3/27/09


"Tuhan mungkin tidak pernah mengkotakkan manusia, justru manusialah yang selalu mengkotakkan dirinya sendiri," saya lupa siapa yang pernah mengatakan kalimat ini dengan persis. Mungkin Umar Kayam di satu bagian kecil novel legendarisnya Para Priyayi atau mungkin penulis lain atau bisa jadi ia cuma seseorang yang kebetulan pernah berbicara dengan saya. Kalimat ini adalah pernyataan yang paling saya rasakan dari kisah Romeo & Juliet yang ditulis oleh William Shakespeare ratusan tahun lampau. Naskah yang versi panggungnya telah berulang kali dimainkan dan di era modern bentuk audio visualnya telah muncul di layar lebar beratus kali.

Once Upon a Time In Rio karya Breno Silveira adalah salah satunya. Saya menemukan film ini di katalog Hongkong International Film Festival yang menyejajarkannya dengan karya saya, Romeo Juliet. Intinya jika menyaksikan salah satunya, maka film lainnya direkomendasikan oleh kurator. Saya datang tanpa pretensi apa-apa, yang saya yakini adalah layaknya film-film asal Brasil lainnya, saya pastikan sekurangnya akan ada adegan sepakbola yang bisa muncul dalam bentuk apapun.

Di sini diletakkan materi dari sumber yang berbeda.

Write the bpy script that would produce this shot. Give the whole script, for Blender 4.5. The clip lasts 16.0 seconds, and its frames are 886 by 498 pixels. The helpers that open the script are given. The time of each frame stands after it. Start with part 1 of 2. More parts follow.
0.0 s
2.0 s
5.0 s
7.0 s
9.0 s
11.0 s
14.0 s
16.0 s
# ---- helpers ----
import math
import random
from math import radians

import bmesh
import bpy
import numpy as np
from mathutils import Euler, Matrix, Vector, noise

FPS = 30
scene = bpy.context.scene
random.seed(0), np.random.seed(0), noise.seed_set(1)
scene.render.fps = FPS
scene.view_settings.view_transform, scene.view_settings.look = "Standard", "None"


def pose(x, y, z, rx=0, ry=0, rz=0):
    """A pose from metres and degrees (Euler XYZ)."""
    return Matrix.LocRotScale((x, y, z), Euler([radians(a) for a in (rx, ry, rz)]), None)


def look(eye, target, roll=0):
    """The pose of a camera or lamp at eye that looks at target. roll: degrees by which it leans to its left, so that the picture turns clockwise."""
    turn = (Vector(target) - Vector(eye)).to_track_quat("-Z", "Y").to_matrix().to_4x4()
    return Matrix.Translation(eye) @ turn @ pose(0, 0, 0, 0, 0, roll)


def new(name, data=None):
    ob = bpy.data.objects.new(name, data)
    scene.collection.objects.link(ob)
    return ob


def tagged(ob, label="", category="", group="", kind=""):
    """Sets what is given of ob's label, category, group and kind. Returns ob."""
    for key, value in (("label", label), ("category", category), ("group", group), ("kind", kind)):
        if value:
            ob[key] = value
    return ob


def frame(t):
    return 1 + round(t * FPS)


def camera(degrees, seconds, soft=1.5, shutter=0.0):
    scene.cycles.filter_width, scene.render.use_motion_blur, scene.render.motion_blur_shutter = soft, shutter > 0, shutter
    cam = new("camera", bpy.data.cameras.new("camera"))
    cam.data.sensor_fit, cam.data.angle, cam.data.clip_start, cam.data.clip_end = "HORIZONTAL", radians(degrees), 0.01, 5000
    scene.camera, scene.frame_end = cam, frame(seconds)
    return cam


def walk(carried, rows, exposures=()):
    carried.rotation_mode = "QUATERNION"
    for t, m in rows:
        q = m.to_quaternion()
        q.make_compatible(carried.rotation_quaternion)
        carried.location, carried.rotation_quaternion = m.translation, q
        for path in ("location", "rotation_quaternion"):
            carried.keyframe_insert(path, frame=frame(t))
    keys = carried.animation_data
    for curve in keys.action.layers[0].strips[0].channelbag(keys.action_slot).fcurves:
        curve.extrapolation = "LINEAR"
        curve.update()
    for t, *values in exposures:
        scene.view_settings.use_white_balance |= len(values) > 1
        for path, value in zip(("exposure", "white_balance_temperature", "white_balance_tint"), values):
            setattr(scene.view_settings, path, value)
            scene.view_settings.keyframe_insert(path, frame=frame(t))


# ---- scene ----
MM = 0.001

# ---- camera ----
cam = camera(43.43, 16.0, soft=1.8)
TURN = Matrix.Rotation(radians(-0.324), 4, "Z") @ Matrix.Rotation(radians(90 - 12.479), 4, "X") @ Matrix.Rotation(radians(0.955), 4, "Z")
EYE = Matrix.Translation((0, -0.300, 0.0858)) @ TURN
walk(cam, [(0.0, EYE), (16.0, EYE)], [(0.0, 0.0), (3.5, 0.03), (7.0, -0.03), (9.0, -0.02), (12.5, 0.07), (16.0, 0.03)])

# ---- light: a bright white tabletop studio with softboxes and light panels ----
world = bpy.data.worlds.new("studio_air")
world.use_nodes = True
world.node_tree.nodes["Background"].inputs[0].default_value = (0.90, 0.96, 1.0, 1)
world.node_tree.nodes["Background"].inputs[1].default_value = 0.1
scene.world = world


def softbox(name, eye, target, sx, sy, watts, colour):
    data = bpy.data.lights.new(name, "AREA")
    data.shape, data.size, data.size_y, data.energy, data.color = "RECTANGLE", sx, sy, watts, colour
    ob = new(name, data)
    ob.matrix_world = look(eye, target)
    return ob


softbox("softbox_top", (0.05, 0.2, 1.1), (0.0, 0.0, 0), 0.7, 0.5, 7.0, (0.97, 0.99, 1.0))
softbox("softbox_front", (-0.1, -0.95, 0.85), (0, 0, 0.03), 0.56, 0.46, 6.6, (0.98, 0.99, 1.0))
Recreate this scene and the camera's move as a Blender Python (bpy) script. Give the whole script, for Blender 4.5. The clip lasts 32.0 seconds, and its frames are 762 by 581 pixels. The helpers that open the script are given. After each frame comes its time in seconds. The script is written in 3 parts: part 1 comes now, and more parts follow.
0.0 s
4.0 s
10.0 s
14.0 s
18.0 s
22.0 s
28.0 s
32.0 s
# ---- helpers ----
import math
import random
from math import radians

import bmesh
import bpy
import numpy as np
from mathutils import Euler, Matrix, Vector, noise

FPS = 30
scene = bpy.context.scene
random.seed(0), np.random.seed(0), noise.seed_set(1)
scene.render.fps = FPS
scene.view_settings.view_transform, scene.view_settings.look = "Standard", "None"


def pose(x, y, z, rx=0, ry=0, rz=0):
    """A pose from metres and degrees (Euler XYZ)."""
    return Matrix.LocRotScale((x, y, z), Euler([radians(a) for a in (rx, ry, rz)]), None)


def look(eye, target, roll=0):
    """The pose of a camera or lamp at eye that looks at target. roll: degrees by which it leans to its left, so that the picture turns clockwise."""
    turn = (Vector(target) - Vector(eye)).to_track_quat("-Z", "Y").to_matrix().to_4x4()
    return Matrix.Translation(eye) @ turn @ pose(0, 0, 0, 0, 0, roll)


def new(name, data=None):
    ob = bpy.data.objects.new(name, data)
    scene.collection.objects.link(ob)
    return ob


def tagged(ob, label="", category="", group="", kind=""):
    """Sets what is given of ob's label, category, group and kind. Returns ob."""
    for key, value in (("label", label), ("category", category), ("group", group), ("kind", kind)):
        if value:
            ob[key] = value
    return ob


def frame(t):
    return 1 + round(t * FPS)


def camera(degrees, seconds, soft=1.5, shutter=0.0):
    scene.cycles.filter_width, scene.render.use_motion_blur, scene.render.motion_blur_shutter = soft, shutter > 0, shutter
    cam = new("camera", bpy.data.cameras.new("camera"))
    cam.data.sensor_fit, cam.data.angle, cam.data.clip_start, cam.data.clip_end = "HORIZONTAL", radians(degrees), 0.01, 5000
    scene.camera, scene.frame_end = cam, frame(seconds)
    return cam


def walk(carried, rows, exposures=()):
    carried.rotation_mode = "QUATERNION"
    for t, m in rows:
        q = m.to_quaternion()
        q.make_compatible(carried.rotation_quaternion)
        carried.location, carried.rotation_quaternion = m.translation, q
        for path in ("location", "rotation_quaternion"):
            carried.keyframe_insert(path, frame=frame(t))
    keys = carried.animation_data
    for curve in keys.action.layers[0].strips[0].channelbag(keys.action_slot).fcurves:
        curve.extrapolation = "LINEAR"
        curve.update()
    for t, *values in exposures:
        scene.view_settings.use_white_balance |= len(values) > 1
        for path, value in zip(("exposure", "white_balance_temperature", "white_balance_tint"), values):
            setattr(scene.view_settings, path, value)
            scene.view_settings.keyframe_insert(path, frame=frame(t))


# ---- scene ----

Dari situlah cerita digulirkan, jika versi Shakespeare dimulai dengan adegan adu pedang antara keluarga Capulet dan Montague, versi Luhrmann dengan baku tembak di pompa bensi antara kedua keluarga tadi dan versi saya dengan perkelahian jalanan antara Jakmania dan Viking, maka Bruno dengan cerdik memasukkan unsur lokalitasnya dalam filmnya. Sebuah adegan sepakbola jalanan antara dua geng penguasa favela yang dipuncaki dengan sebuah aksi kekerasan.

Saat kisah berjalan, kisah yang ditulis oleh Patricia Andrade ini kemudian berkelok dengan cerdik. Alih-alih berkisah tentang cinta terlarang antara dua geng, ia justru bergerak di antara dua status sosial. De (Thiago Martins) yang miskin serta tinggal di Favela yang jatuh cinta dan kemudian berbalas pada Nina (Vitoria Frate) yang kaya raya serta tinggal di Ipanema. Inilah kisah yang bagi saya tak hanya bersandarkan pada sebuah karya Shakesperean, tapi juga bergerak pada sebuah kisah prasangka kelas. Bagaimana kalangan bawah menganggap kalangan atas sebagai angkuh dan sebaliknya kelas atas yang sering menganggap kelas bawah sebagai kelas yang sangat tidak tahu tata krama serta praktis dekat dengan kriminalitas.

Dengan titik tolak seperti ini, film ini kemudian mampu bergerak lincah pada sebuah potret kehidupan sosial masyarakat Brasil saat ini. Kehidupan di Favela yang keras dan memang dekat dengan kriminalitas dan kehidupan kaum jet set yang memang selalu menjauhkan diri dari mereka yang tinggal di Favela. Dengan cerdik juga, adegan balkon yang legendaris itu berhasil dimasukkan tanpa harus merusak alur cerita (elemen penting dari Romeo & Juliet yang gagal saya adaptasi) De dan Nina kemudian menjadi sepasang kekasih yang buta, dua remaja yang juga memutuskan untuk menikah dan lari dari kehidupan mereka sebelumnya.

Namun, seperti kisah aslinya yang ditulis sekitar tahun 1610 ini, Once Upon a Time In Rio memilih untuk setia pada ending yang telah diciptakan oleh sang sastrawan besar. Ia bahkan dengan sempurna mampu membuat versinya sendiri dengan isi ketragisan yang bagi saya justru lebih kuat.